Seriously, this was a business trip. We HAD to find a quality slice of Black Forest Cake even though it was sought only by old-fashioned, German-language-less tourists like me. Most people seemed oblivious to the fact that this cake was born in Berlin. Where was its memorial? Where was its shrine?
We got distracted by the sights and curious fray of this haunting city. The Holocaust Memorial and the Berlin Wall smack you with emotion and the weariness of living with those traumas is palpable amongst the people. That, juxtaposed with the friendliness of our cafe-and-linden-laden neighborhood and the vigor of the gay pride parade, surprised us. Complexity is in the air. The philharmonic inspired, and off-beat boutiques and vintage shops electrified our afternoon. Who cares about cake when you can find boots with kick-ass attitude and a so-perfect bag for a reasonable (who’s counting?) number of Euros?
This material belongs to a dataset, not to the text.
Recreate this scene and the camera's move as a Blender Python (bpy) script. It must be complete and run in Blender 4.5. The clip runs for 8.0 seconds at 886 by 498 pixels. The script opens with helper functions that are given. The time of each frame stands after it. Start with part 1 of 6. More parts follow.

Then, of course, back to the work of cake-hunting. I met the Erdbeertorte. Welcome to my repertoire, you sticky strawberry something. But you are not the one I seek.
At long last: the Schwartzwalder Kirsch-torte (black forest cake) and the black cherries that made it possible. The cherries are soaked in kirsch, the clear cherry brandy from the region. The cream is frothy, the cake is delicate. How was it? Plenty good, and it pairs amazingly well with beer. Here’s a recipe.
Berlin is on the list of cities to revisit for cookbook research because too many hidden treasures lie along the riverbanks, in the markets, in the culture and deep in the Black Forest. I am beckoned by the business of rediscovering them.